Task to carry out —
Look through the material below. Copy each line that contains the string "render".
[begin Dataset extract]
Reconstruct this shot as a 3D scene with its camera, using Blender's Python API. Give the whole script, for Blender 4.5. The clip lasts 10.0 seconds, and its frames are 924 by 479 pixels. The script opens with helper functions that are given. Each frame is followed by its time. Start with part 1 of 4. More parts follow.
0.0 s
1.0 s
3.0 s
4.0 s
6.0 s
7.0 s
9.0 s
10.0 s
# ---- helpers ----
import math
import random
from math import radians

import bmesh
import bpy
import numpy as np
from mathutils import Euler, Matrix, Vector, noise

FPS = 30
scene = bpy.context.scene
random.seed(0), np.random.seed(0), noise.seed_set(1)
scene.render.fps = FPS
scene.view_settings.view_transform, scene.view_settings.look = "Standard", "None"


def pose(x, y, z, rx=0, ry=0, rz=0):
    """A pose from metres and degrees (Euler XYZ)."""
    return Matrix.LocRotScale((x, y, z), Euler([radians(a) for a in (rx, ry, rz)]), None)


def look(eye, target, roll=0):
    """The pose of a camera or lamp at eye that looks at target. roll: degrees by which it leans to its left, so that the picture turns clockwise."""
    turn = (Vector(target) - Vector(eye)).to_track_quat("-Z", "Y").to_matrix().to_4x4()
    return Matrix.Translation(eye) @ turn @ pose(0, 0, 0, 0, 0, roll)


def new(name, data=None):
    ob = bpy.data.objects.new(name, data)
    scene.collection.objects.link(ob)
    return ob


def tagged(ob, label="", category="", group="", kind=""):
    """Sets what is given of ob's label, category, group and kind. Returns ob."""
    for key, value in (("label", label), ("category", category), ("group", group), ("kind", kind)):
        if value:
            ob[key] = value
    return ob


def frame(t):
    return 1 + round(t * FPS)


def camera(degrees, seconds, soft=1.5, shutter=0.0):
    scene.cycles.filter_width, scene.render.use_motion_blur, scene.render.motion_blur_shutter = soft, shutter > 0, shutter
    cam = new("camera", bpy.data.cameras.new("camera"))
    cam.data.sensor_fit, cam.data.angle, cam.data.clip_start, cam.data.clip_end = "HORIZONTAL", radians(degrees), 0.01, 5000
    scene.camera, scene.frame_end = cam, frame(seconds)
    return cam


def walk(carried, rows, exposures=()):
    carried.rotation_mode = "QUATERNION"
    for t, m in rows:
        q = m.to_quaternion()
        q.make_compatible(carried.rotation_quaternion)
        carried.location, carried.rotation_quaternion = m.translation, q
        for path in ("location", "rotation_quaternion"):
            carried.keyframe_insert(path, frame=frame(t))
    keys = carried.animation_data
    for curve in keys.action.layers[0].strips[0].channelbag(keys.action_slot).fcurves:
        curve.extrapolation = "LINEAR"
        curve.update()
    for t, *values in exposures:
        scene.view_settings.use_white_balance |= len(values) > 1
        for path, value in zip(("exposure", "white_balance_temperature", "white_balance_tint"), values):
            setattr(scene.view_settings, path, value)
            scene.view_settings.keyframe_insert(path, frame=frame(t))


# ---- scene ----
[end Dataset extract]
Exercise response —
scene.render.fps = FPS
    scene.cycles.filter_width, scene.render.use_motion_blur, scene.render.motion_blur_shutter = soft, shutter > 0, shutter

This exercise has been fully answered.